* _EXERCISE PROMPT_
Quote word for word the lines below, beginning with the first and ending with the one that has "import numpy as np". Drop the pictures.

--- Start DATASET EXCERPT ---

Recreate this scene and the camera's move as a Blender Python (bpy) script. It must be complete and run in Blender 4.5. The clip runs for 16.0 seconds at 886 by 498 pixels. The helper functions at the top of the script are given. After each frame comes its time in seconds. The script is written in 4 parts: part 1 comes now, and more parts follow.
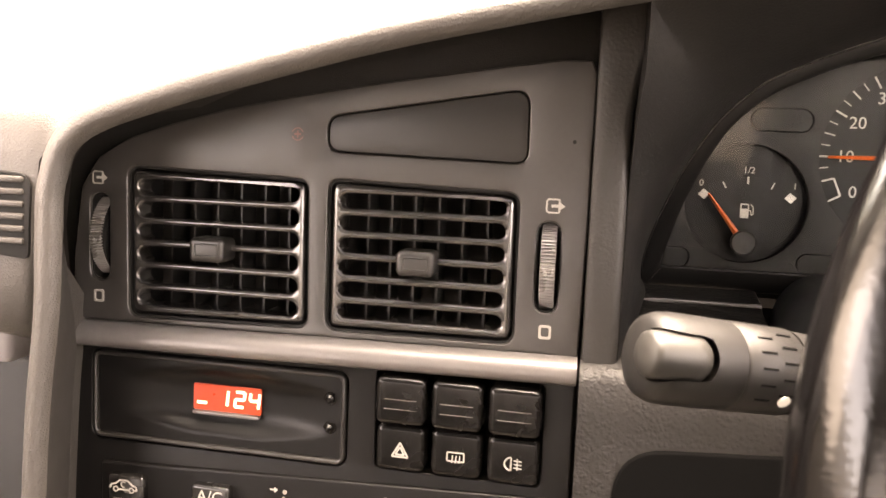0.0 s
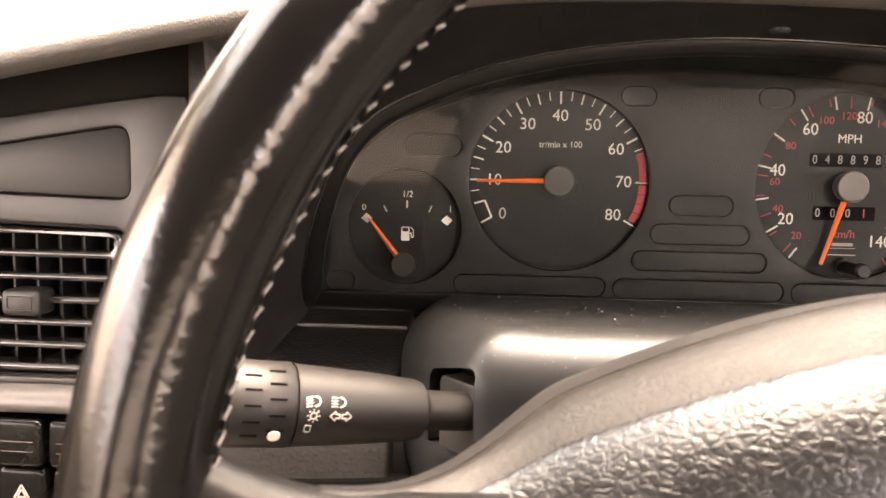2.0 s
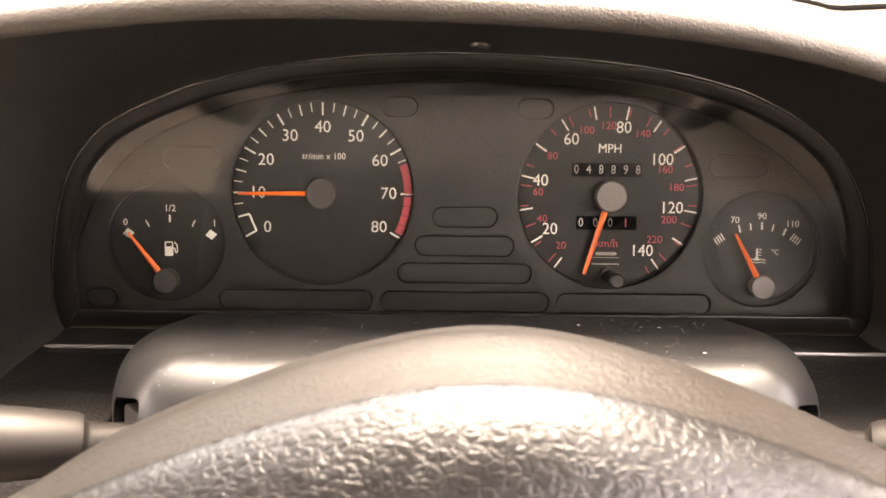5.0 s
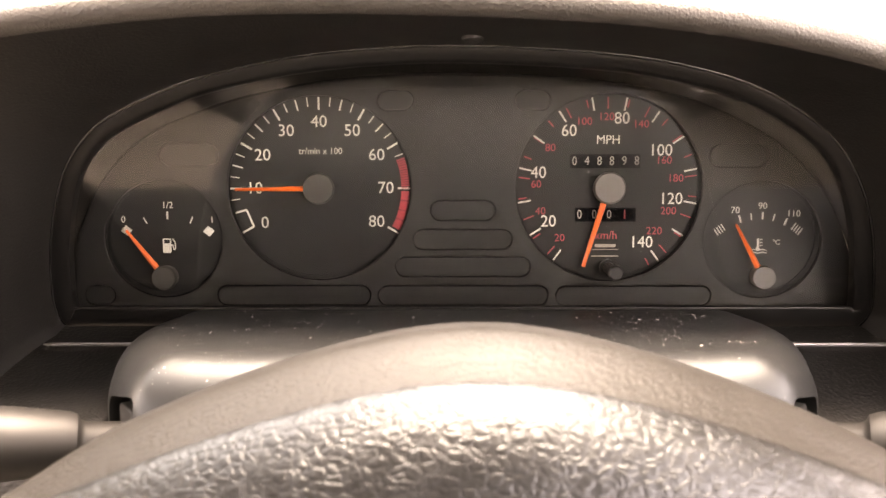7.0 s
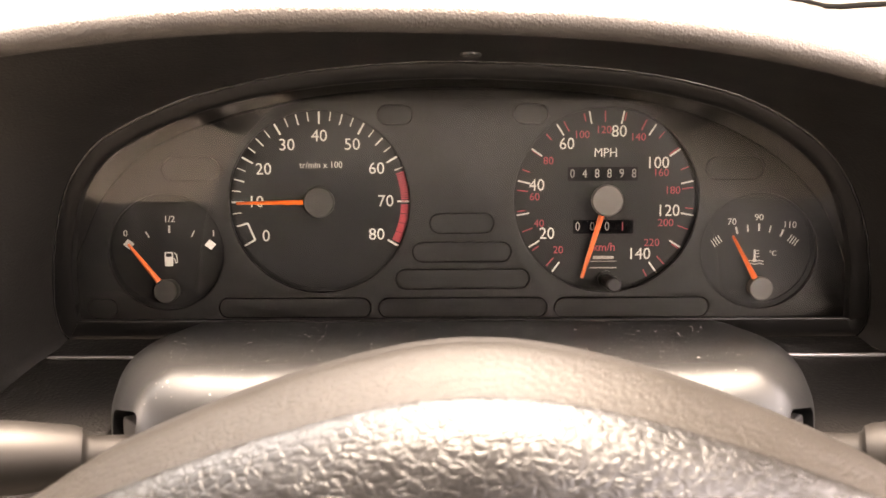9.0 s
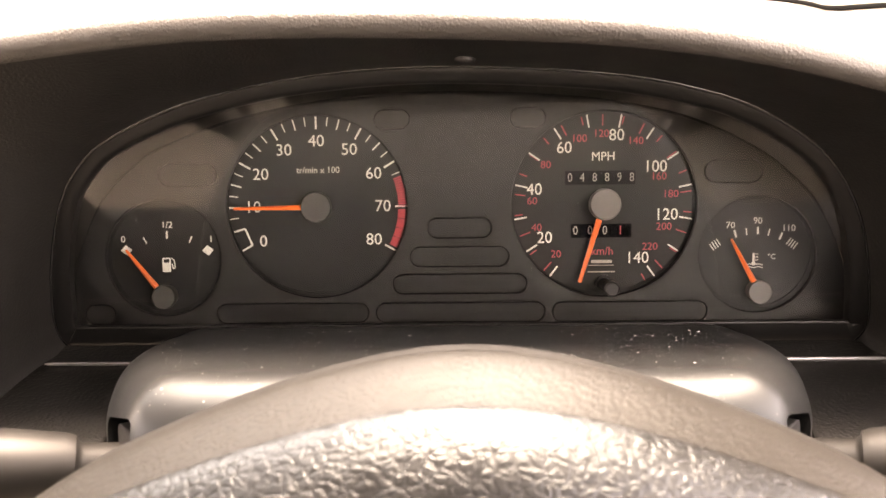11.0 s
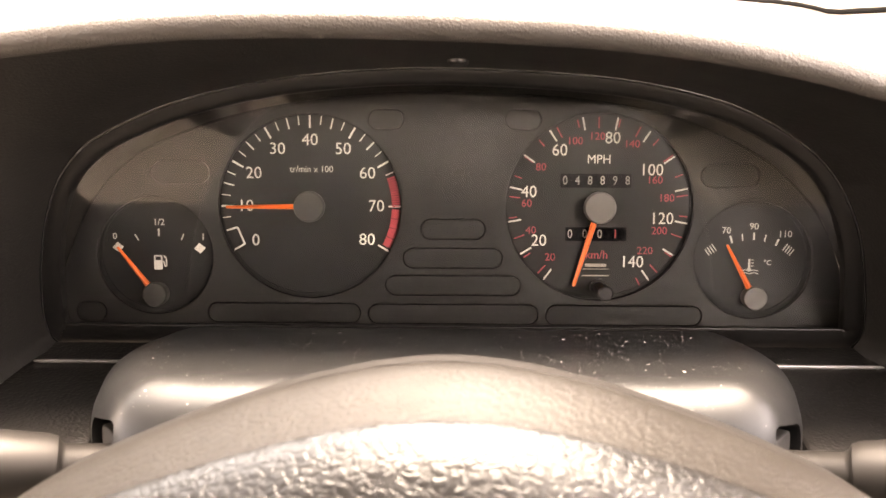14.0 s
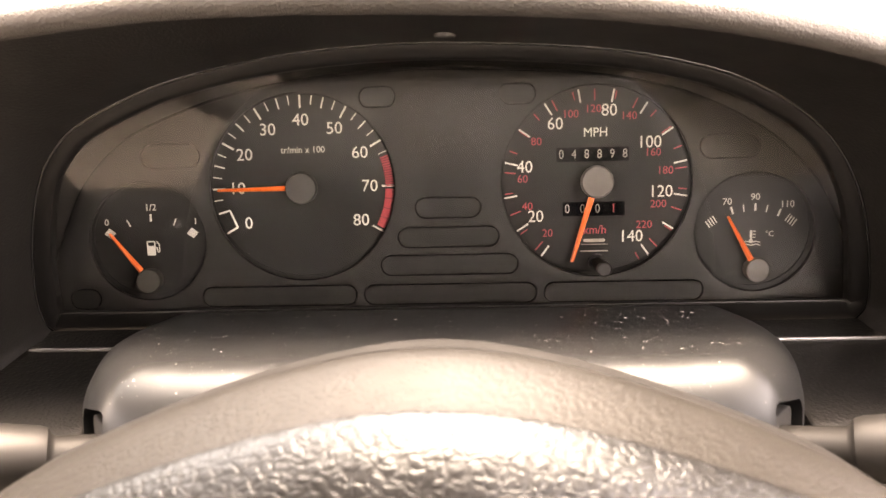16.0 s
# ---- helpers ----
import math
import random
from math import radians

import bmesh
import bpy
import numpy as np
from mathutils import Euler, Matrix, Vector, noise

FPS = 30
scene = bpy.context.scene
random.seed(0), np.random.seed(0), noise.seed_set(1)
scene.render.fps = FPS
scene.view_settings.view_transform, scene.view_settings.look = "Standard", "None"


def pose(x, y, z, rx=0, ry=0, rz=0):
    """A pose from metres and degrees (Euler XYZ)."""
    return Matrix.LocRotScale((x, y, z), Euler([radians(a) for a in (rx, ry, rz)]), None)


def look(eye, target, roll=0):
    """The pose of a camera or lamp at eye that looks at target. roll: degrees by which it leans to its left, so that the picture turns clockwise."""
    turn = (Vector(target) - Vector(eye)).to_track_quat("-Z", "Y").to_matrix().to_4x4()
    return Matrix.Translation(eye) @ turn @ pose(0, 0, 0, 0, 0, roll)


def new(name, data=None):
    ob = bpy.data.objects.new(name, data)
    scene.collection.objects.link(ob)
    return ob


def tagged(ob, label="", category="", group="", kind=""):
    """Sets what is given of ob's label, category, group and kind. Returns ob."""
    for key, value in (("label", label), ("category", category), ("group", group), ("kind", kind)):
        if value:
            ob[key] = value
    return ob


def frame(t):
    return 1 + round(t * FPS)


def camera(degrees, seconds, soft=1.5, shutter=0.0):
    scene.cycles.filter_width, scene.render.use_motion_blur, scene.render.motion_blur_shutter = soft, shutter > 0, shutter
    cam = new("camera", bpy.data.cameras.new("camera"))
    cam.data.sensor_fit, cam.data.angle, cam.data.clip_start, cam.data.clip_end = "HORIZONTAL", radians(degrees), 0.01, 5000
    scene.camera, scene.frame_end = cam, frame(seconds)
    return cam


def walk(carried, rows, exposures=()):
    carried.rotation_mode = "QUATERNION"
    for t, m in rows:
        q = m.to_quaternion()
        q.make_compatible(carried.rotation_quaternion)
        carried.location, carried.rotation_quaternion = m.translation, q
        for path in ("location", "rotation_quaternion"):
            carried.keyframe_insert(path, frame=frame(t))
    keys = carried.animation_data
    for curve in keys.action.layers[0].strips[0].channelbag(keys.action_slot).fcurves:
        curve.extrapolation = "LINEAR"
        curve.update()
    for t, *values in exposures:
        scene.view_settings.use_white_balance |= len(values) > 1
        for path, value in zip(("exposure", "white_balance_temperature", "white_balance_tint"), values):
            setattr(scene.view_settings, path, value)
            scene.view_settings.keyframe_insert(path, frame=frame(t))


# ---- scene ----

--- End DATASET EXCERPT ---

* _IN RESPONSE_
Recreate this scene and the camera's move as a Blender Python (bpy) script. It must be complete and run in Blender 4.5. The clip runs for 16.0 seconds at 886 by 498 pixels. The helper functions at the top of the script are given. After each frame comes its time in seconds. The script is written in 4 parts: part 1 comes now, and more parts follow.
0.0 s
2.0 s
5.0 s
7.0 s
9.0 s
11.0 s
14.0 s
16.0 s
# ---- helpers ----
import math
import random
from math import radians

import bmesh
import bpy
import numpy as np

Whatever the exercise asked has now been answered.